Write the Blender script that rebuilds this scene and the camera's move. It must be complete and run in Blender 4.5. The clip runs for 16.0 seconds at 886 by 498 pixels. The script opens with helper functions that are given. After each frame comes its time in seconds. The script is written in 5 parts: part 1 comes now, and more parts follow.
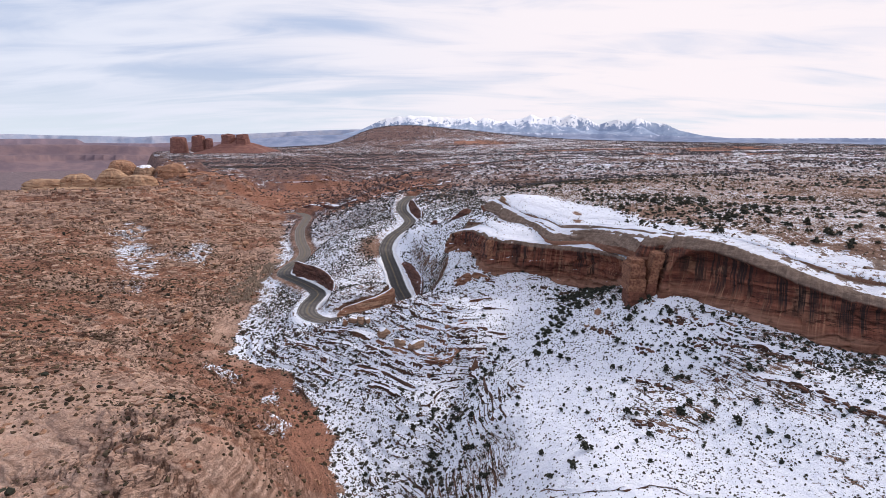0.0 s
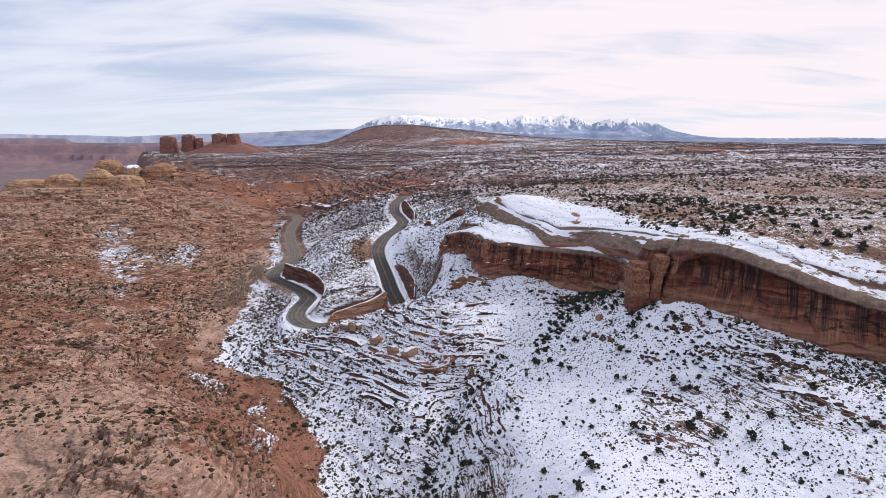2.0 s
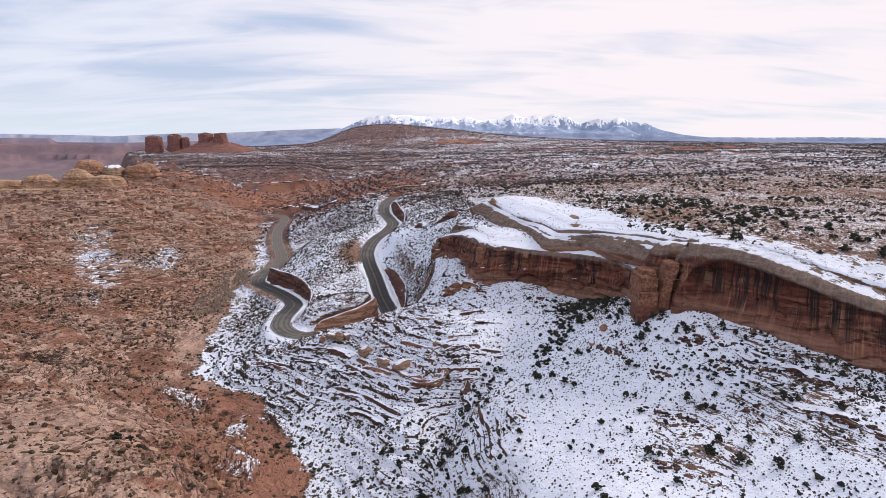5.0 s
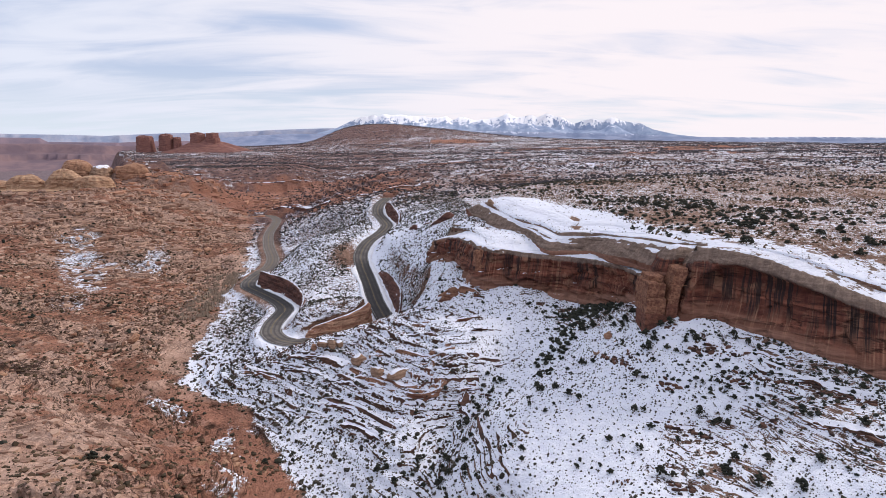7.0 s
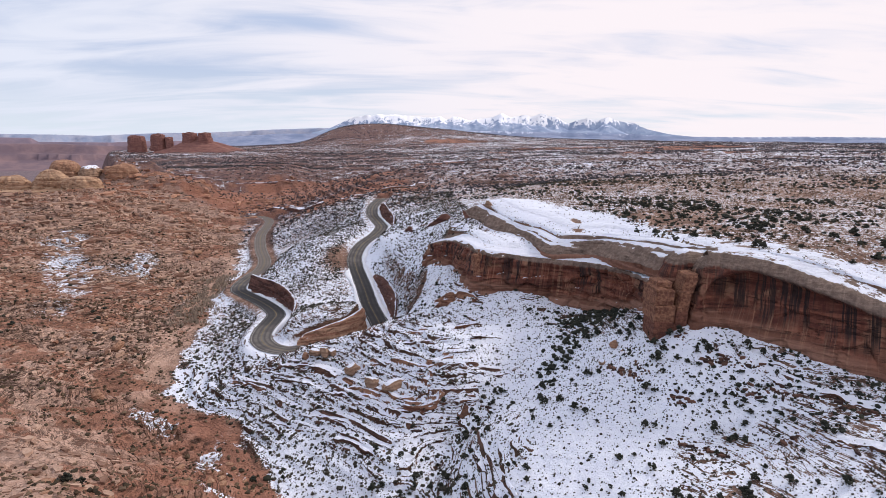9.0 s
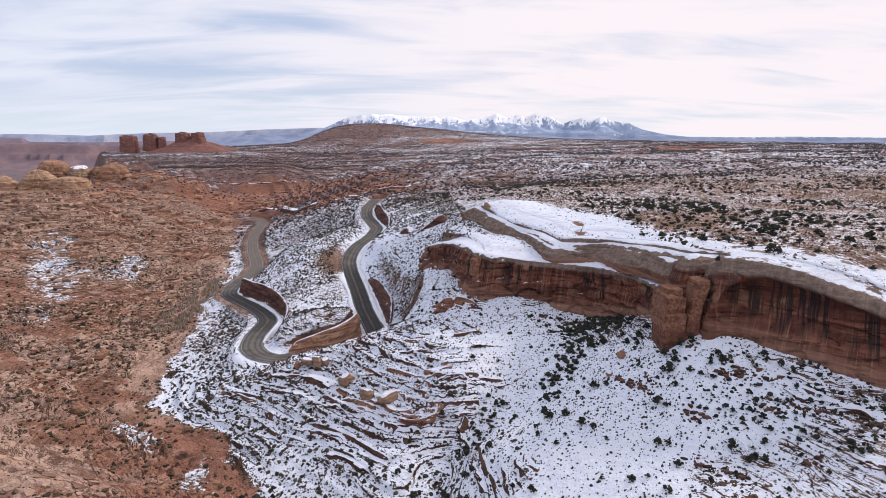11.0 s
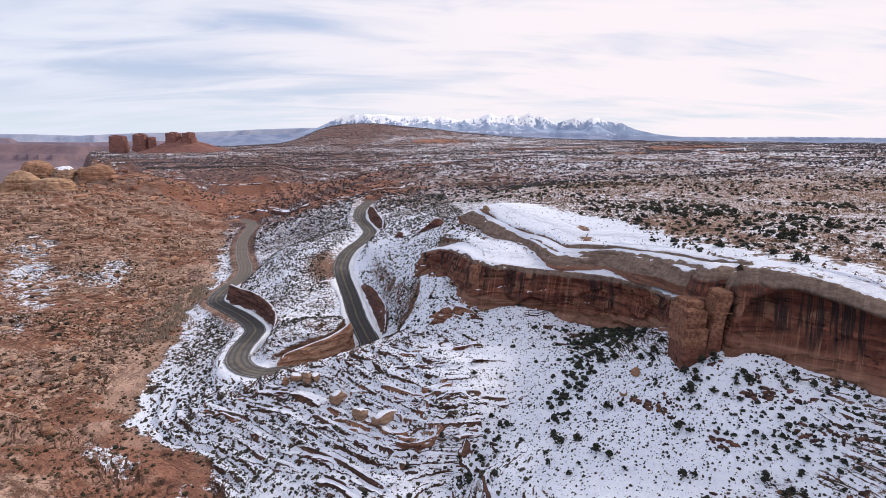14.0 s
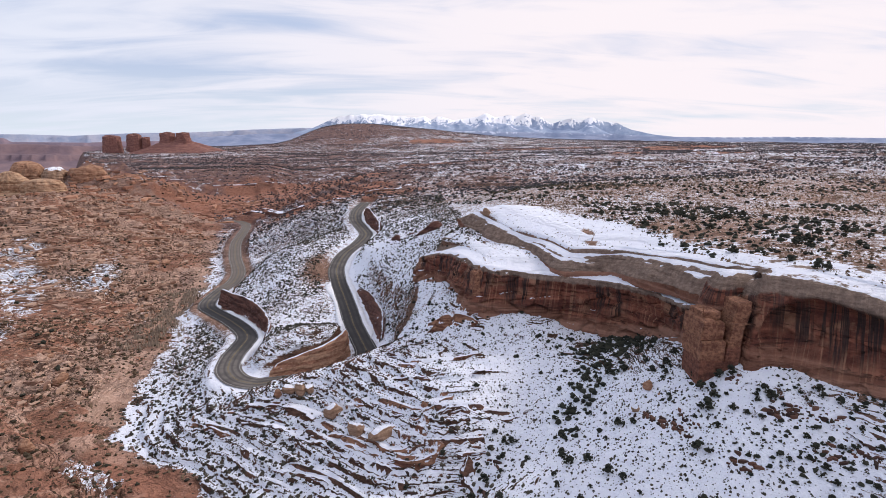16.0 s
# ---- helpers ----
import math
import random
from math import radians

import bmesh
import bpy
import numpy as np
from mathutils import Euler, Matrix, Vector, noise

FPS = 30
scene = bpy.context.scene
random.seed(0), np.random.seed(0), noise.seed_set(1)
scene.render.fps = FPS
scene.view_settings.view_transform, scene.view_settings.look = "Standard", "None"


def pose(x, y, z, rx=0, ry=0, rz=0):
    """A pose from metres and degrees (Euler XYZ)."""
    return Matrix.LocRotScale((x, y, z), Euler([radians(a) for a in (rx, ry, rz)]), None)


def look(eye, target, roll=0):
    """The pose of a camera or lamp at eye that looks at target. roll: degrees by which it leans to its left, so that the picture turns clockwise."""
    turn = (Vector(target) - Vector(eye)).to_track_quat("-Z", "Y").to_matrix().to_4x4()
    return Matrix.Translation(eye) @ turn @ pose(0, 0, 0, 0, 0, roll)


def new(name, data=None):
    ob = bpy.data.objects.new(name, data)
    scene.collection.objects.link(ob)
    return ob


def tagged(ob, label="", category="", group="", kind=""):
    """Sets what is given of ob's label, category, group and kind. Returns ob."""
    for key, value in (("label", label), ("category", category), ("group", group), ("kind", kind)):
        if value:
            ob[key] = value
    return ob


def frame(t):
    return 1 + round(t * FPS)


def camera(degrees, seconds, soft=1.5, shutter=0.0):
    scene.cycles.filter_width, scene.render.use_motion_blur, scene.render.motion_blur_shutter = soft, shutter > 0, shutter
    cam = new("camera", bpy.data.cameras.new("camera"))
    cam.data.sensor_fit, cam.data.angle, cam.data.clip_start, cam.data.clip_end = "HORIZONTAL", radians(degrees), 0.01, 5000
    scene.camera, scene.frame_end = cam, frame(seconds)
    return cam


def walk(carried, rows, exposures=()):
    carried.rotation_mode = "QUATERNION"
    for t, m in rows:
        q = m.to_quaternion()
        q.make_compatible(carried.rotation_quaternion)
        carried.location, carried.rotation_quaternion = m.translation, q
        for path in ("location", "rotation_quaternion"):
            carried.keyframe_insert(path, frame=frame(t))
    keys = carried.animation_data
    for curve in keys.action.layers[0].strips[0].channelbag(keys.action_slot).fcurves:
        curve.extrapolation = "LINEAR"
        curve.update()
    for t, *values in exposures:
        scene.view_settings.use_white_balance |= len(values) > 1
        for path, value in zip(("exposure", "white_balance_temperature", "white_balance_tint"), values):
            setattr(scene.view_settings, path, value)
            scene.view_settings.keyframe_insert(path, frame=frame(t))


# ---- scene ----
cam = camera(74.0, 16.0, soft=0.6)
# seconds, eye, yaw, pitch, roll
PATH = [
    (0, 0.00, 0.00, 96.00, -0.001, -10.774, 0.22),
    (1, -0.31, 3.83, 95.84, -0.374, -10.790, 0.22),
    (2, -0.62, 7.66, 95.68, -0.734, -10.804, 0.22),
    (3, -0.91, 11.47, 95.54, -1.082, -10.817, 0.22),
    (4, -1.21, 15.26, 95.41, -1.418, -10.828, 0.22),
    (5, -1.49, 19.05, 95.28, -1.741, -10.838, 0.22),
    (6, -1.77, 22.82, 95.17, -2.051, -10.846, 0.22),
    (7, -2.04, 26.58, 95.07, -2.349, -10.853, 0.22),
    (8, -2.31, 30.32, 94.98, -2.635, -10.858, 0.22),
    (9, -2.57, 34.06, 94.91, -2.908, -10.862, 0.22),
    (10, -2.82, 37.78, 94.84, -3.168, -10.864, 0.23),
    (11, -3.07, 41.48, 94.78, -3.416, -10.865, 0.23),
    (12, -3.31, 45.18, 94.73, -3.651, -10.864, 0.23),
    (13, -3.54, 48.86, 94.70, -3.874, -10.862, 0.23),
    (14, -3.77, 52.53, 94.67, -4.085, -10.858, 0.23),
    (15, -3.99, 56.19, 94.66, -4.283, -10.853, 0.23),
    (16, -4.20, 59.84, 94.65, -4.468, -10.846, 0.23),
]
walk(cam, [(t, pose(x, y, z, 90 + pitch, 0, yaw) @ pose(0, 0, 0, 0, 0, roll)) for t, x, y, z, yaw, pitch, roll in PATH])

# ---- sky and sun ----
SUN_AZ, SUN_EL = radians(62), radians(34)  # azimuth from +y towards +x
world = bpy.data.worlds.new("sky")
scene.world = world
world.use_nodes = True
wn, wl = world.node_tree.nodes, world.node_tree.links
wn.clear()


def wnode(kind, **props):
    n = wn.new(kind)
    for k, v in props.items():
        n.inputs[k].default_value = v
    return n


w_out = wn.new("ShaderNodeOutputWorld")
w_bg = wnode("ShaderNodeBackground", Strength=1.0)
w_sky = wn.new("ShaderNodeTexSky")
w_sky.sky_type, w_sky.sun_disc = "NISHITA", False
w_sky.sun_elevation, w_sky.sun_rotation = SUN_EL, SUN_AZ
w_sky.air_density, w_sky.dust_density, w_sky.ozone_density = 1.0, 1.5, 1.0
w_tc = wn.new("ShaderNodeTexCoord")
w_sep = wn.new("ShaderNodeSeparateXYZ")
wl.new(w_tc.outputs["Generated"], w_sep.inputs[0])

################

■ **What this task involves**:
List all lines in the material containing the string "objects".

■ **Task solution**:
    ob = bpy.data.objects.new(name, data)
    scene.collection.objects.link(ob)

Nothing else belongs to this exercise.